We're in the midst of rhubarb season and I'm ready to call it quits. Sure, it's got great acidity, but so do lemons. Otherwise, I can't seem to get on the rhubarb fan bandwagon. I have been known to call it the pink celery (my lack of enthusiasm regarding celery is quite known at work). My feelings are neither love or hate, just meh, which is how it becomes when you overcook it. I decided to update one of my menu dessert staples with some rhubarb, since it is in season. Sometimes, playing with an ingredient is enough to get you started. Now, I currently have it as a garnish and sorbet in the restaurant and a whole week of rhubarb & strawberry crumble piping hot and bubbly with a side of luscious whipped cream coming next week at the cafe. I'm easily won over.

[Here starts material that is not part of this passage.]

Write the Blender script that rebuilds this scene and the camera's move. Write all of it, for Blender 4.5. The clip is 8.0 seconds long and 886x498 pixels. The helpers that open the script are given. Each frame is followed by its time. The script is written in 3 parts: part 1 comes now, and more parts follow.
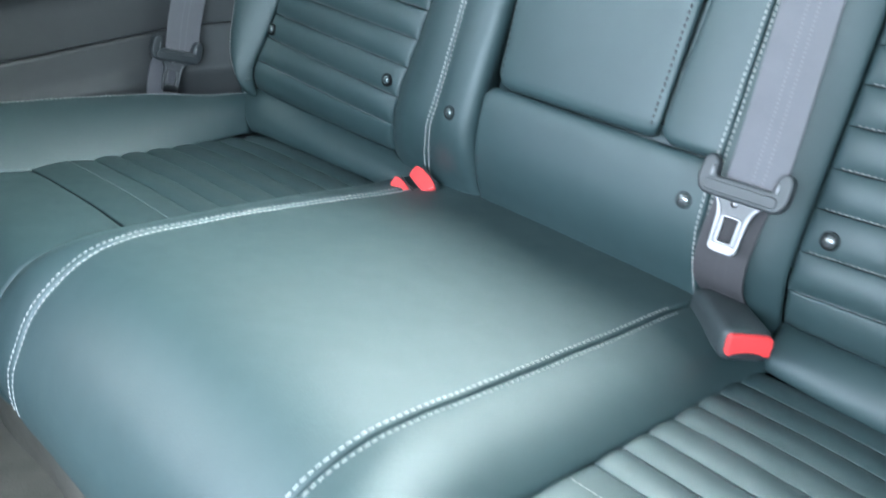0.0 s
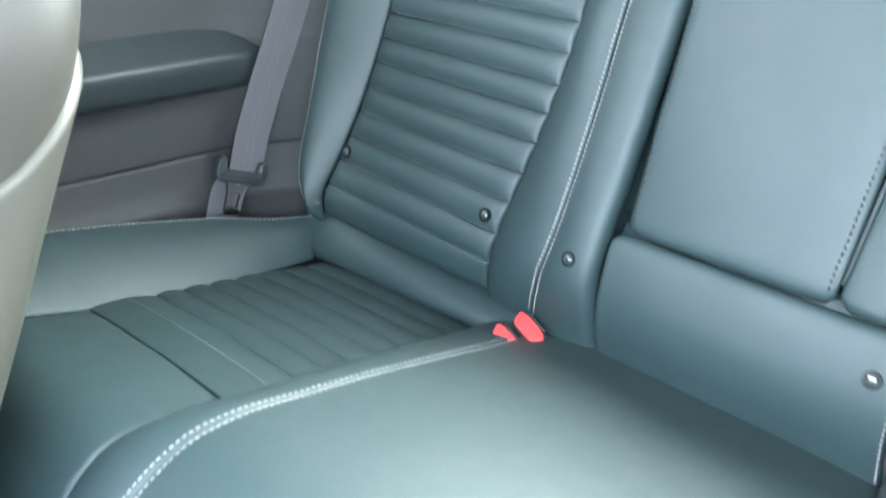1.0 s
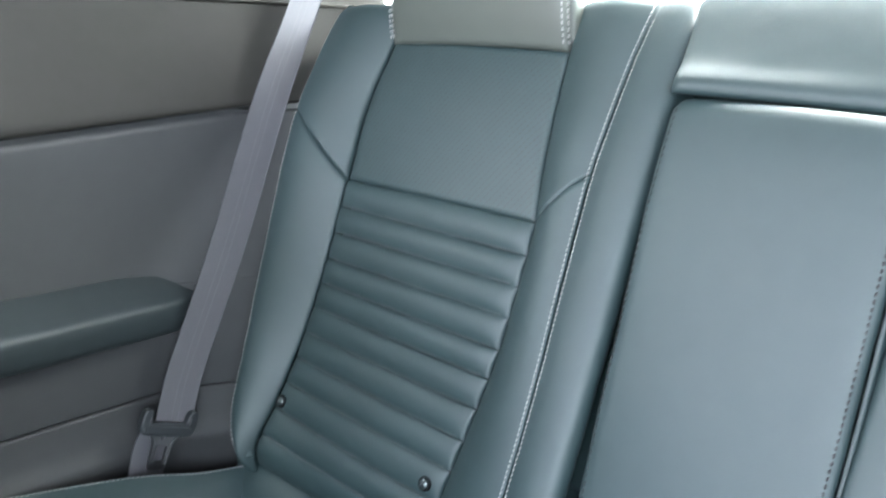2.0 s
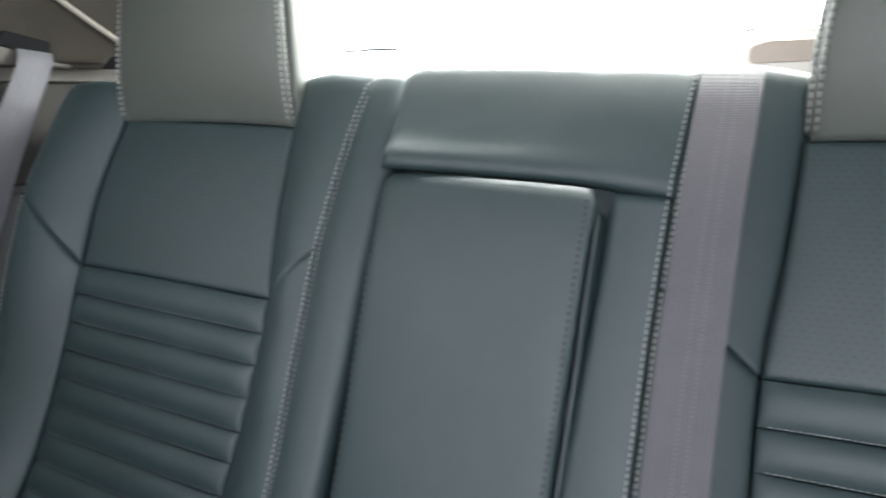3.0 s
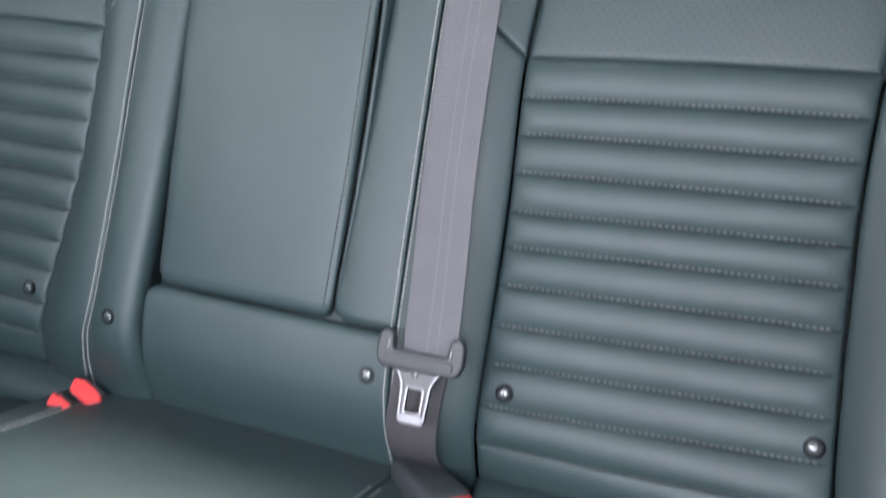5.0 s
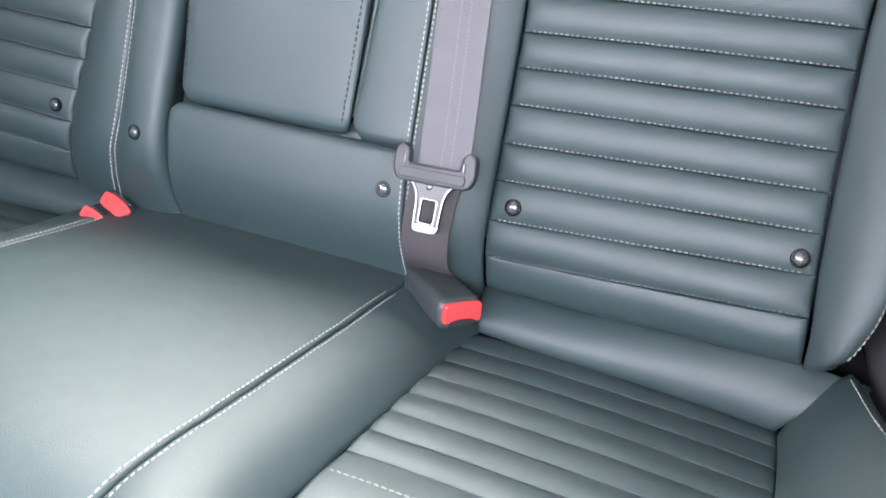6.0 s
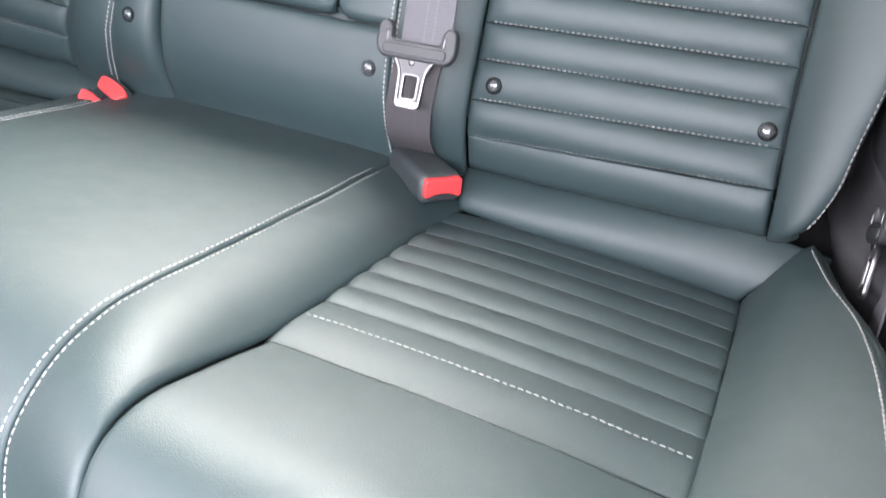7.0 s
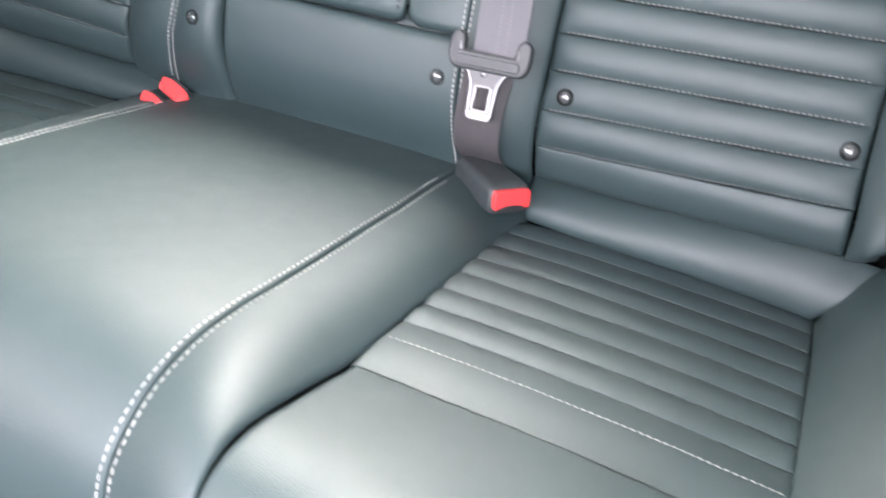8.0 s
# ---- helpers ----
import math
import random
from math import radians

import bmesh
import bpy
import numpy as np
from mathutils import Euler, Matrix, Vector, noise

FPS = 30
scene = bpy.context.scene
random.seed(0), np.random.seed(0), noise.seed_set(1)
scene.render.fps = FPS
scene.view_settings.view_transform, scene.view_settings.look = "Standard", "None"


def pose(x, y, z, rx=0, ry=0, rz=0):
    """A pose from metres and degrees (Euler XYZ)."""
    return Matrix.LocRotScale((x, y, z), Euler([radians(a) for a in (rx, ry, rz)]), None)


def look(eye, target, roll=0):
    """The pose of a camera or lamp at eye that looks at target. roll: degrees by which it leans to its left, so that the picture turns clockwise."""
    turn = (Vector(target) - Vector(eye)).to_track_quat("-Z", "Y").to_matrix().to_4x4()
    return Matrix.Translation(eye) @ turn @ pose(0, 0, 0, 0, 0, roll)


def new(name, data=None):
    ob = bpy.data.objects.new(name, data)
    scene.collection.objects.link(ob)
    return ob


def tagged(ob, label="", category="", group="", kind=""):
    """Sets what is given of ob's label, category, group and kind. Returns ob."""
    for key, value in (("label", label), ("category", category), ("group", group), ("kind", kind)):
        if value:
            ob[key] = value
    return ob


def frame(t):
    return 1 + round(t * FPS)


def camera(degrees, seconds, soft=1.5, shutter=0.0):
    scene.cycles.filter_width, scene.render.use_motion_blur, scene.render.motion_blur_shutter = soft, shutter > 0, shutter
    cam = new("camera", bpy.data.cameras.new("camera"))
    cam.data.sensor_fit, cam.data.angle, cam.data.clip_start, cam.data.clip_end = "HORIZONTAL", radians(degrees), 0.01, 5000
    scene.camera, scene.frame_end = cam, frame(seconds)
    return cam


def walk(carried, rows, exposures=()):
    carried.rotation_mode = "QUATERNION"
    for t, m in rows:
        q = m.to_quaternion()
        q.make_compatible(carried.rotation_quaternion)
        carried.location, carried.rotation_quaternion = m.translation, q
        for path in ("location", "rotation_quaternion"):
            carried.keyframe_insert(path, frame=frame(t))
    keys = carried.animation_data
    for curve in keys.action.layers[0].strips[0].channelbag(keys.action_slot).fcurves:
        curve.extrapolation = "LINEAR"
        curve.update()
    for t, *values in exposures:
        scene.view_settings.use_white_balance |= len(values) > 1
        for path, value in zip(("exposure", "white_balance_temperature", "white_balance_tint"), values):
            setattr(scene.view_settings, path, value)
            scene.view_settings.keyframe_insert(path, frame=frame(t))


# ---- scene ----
cam = camera(55.9, 8.0, soft=1.6, shutter=0.4)
PATH = [
    (0, (0.46, -0.591, 0.72), (-0.783, 0.605, -0.292), -0.1),
    (0.5, (0.371, -0.596, 0.716), (-0.905, 0.648, -0.192), 0.3),
    (1, (0.287, -0.603, 0.738), (-0.991, 0.686, -0.102), 1.4),
    (1.5, (0.242, -0.57, 0.795), (-1.065, 0.783, 0.119), 2.1),
    (1.7, (0.243, -0.55, 0.812), (-1.092, 0.823, 0.238), 1.8),
    (2.8, (0.303, -0.503, 0.861), (-0.771, 1.141, 0.479), 0.0),
    (3, (0.322, -0.482, 0.86), (-0.658, 1.22, 0.48), -0.1),
    (3.5, (0.376, -0.474, 0.861), (-0.436, 1.315, 0.487), -0.1),
    (4, (0.411, -0.501, 0.852), (-0.306, 1.325, 0.465), -0.1),
    (4.2, (0.427, -0.514, 0.839), (-0.291, 1.308, 0.435), -0.3),
    (5.3, (0.446, -0.589, 0.73), (-0.247, 1.1, -0.086), 1.9),
    (5.5, (0.448, -0.6, 0.731), (-0.229, 1.057, -0.161), 2.0),
    (6, (0.458, -0.613, 0.729), (-0.204, 0.989, -0.269), 2.4),
    (6.5, (0.473, -0.631, 0.719), (-0.202, 0.931, -0.332), 2.4),
    (7, (0.506, -0.648, 0.7), (-0.145, 0.867, -0.432), 2.7),
    (7.5, (0.504, -0.647, 0.696), (-0.13, 0.83, -0.494), 2.8),
    (8, (0.456, -0.647, 0.726), (-0.219, 0.814, -0.461), 2.5),
]
walk(cam, [(t, look(eye, target, roll)) for t, eye, target, roll in PATH],
     exposures=[(0, 2.52, 5330, -6), (0.5, 2.76, 5430, -4), (1.0, 2.88, 5560, -2), (1.5, 2.99, 5680, 1), (1.9, 2.55, 5730, 2), (2.6, 1.76, 6030, 4), (2.8, 1.60, 6080, 5), (3.0, 1.20, 6130, 5), (3.4, 0.50, 6080, 4), (4.2, 0.36, 5980, 4),
                (4.6, 1.03, 5980, 6), (5.1, 2.23, 6030, 9), (5.5, 2.55, 6080, 10), (7.0, 2.66, 6280, 12), (8.0, 2.66, 6380, 13)])


# The sky outside, daylight coming in through the glass and the open doors, and added side fill
world = bpy.data.worlds.new("sky")
scene.world = world
world.use_nodes = True
wn = world.node_tree
sky = wn.nodes.new("ShaderNodeTexSky")
sky.sky_type, sky.sun_disc = "NISHITA", False
sky.sun_elevation, sky.sun_rotation = radians(52), radians(205)
sky.air_density, sky.dust_density = 1.0, 3.0
wn.links.new(sky.outputs[0], wn.nodes["Background"].inputs[0])
wn.nodes["Background"].inputs[1].default_value = 0.08
sun_data = bpy.data.lights.new("sun", "SUN")
sun_data.energy, sun_data.angle, sun_data.color = 1.5, radians(10), (1.0, 0.96, 0.9)
sun = new("sun", sun_data)
sun.matrix_world = look((-1.0, -2.4, 3.4), (0, 0, 0))


def opening_light(name, eye, target, sx, sy, watts, color):
    d = bpy.data.lights.new(name, "AREA")
    d.shape, d.size, d.size_y, d.energy, d.color = "RECTANGLE", sx, sy, watts, color
    ob = new(name, d)
    ob.matrix_world = look(eye, target)
    return ob


opening_light("windscreen_daylight", (0, -1.48, 1.02), (0, -0.3, 0.55), 1.3, 0.42, 7.8, (1.0, 0.92, 1.0))
opening_light("door_window_daylight", (-0.84, -1.0, 0.96), (0.2, -0.5, 0.4), 1.0, 0.40, 2.9, (1.0, 0.80, 0.60))
opening_light("door_daylight", (0.84, -0.95, 0.90), (-0.1, -0.2, 0.45), 1.0, 0.42, 11.0, (0.98, 0.97, 1.0))
rear = opening_light("rear_window_daylight", (0.06, 0.69, 1.03), (0.06, 0.69 - 0.51, 1.03 - 0.86), 0.90, 0.84, 34.0, (1.0, 0.95, 0.87))
rear.data.spread = radians(120)  # the deep reveal of shelf, roof and pillars
# Unseen lamps added at both sides to fill the seats with light.
opening_light("side_fill", (-0.73, -0.62, 1.08), (-0.1, -0.05, 0.35), 0.50, 0.24, 1.25, (0.95, 0.98, 1.0))
opening_light("side_fill", (0.73, -0.62, 1.08), (0.1, -0.05, 0.35), 0.50, 0.24, 0.35, (1.0, 0.98, 0.96))

# ---- materials ----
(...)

Now that we're nearing the end of winter, brainstorming for Spring desserts have become my biggest priority. When thinking of a new seasonal menu, I never think of flavors together, but rather ways in which to highlight an ingredient. My idea was to play around with citrus, a bridge between winter and spring. What better way than to make a fruit curd. Popular curd flavors include lemon, lime, and orange. My favorite flavor of curd happens to be grapefruit. I love how the bitter grapefruit is tamed with the addition of eggs, sugar, and butter. The biggest surprise of this dessert happens to be the crumble. It is a basic green tea crumble, but it's the flavors that are added after that makes it come alive. This entire dessert brings about flavors and ideas people are familiar with, such as curd or a crumble, but it is the way it has been treated that makes the familiar new.